*Exercise directions*. Every line of the material is to be quoted verbatim, minus the pictures.

*Data*.

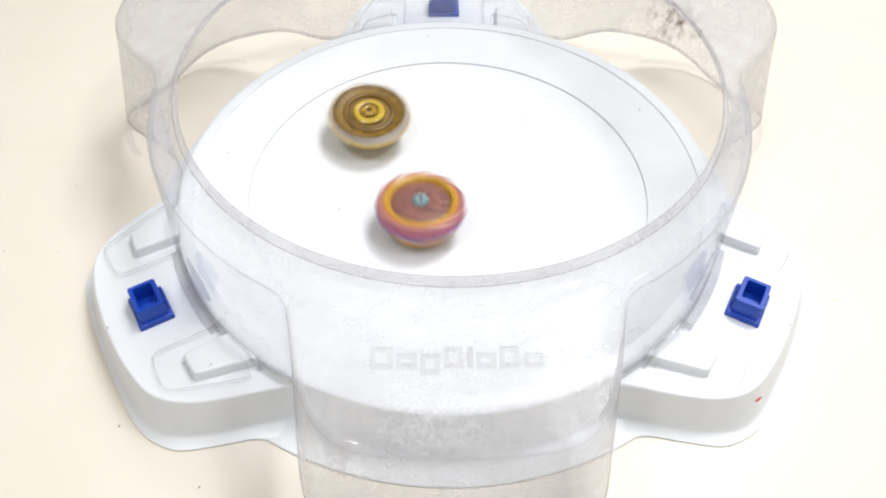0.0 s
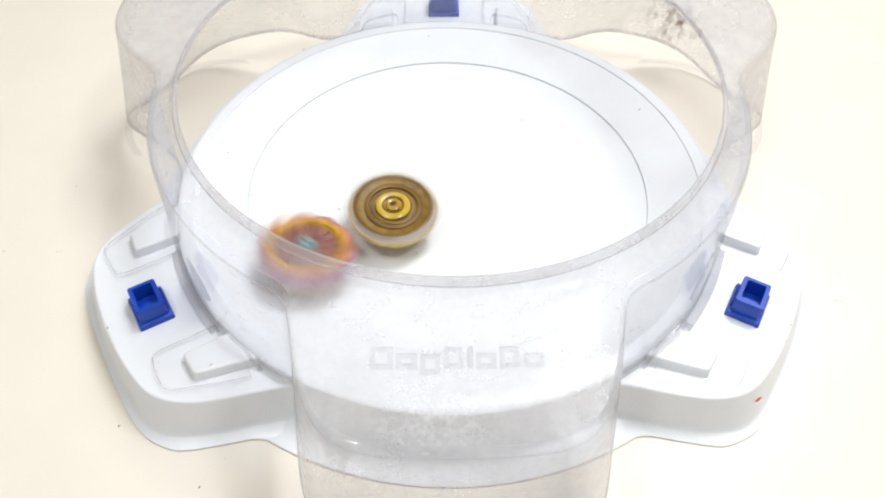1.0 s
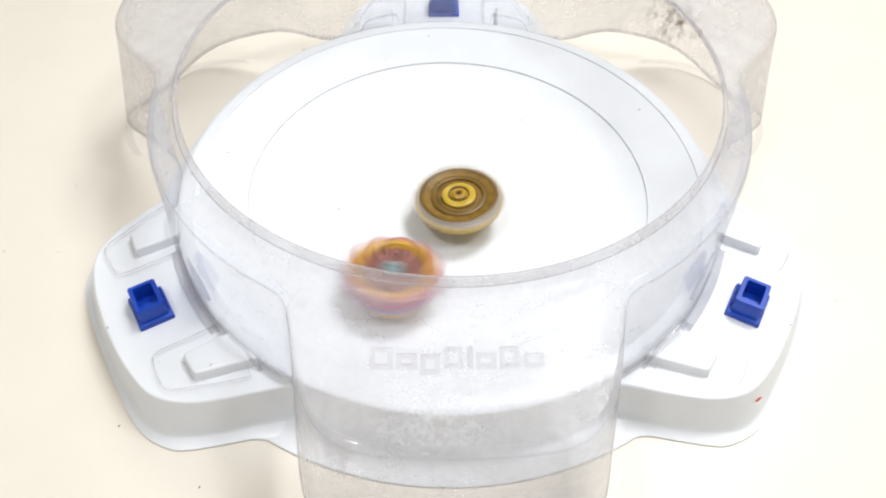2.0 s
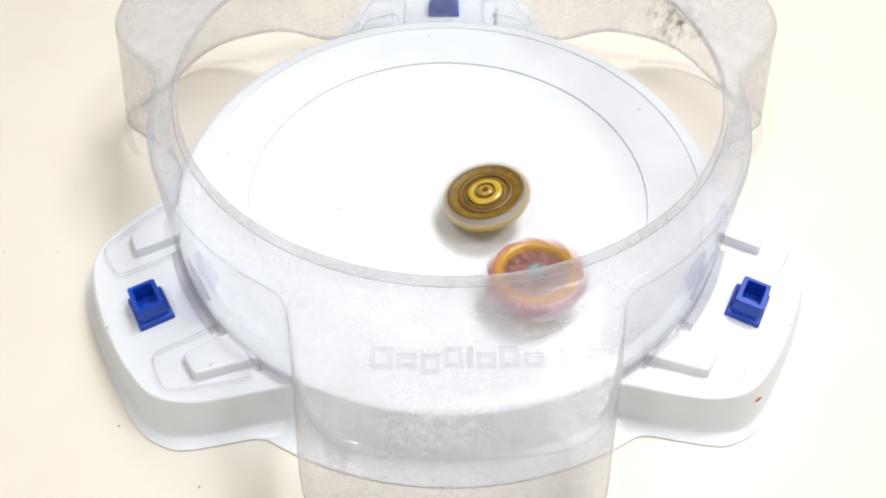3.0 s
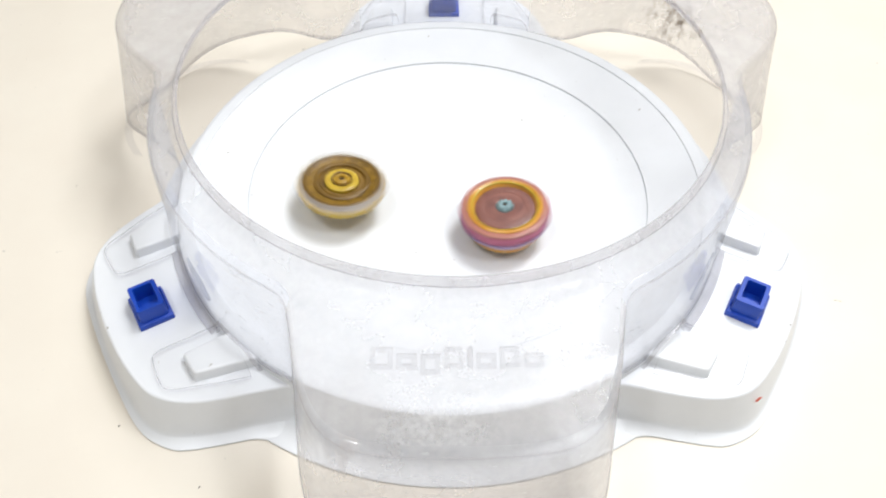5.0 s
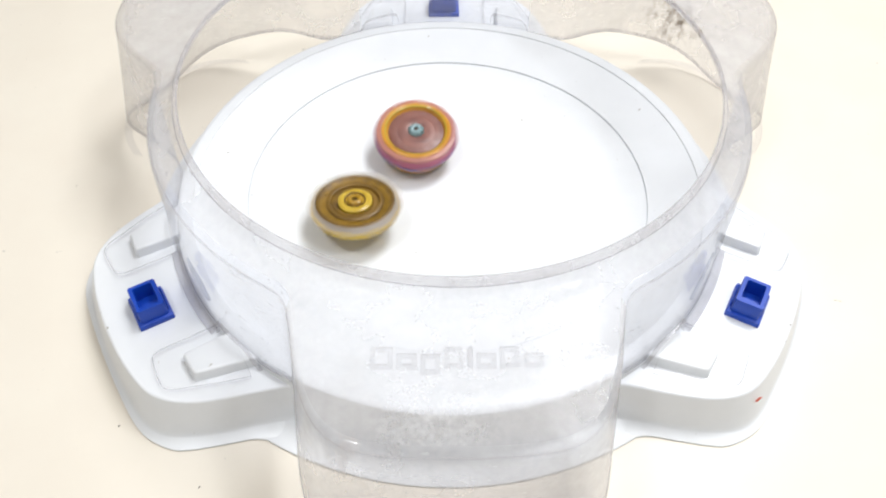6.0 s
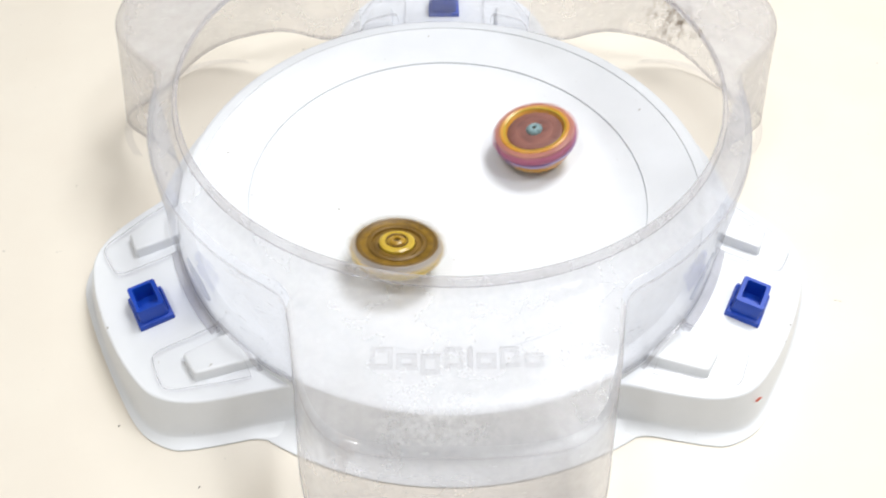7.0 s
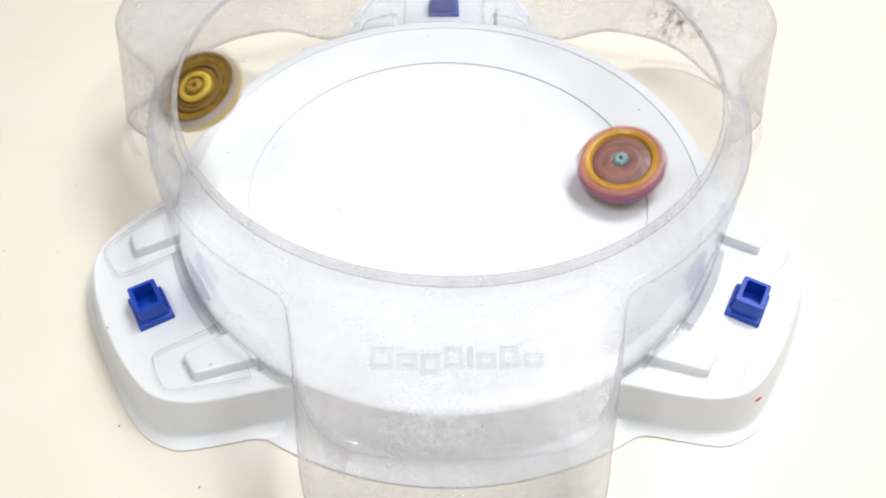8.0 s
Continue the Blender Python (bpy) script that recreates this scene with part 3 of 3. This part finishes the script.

*Exercise response*.
0.0 s
1.0 s
2.0 s
3.0 s
5.0 s
6.0 s
7.0 s
8.0 s
Continue the Blender Python (bpy) script that recreates this scene with part 3 of 3. This part finishes the script.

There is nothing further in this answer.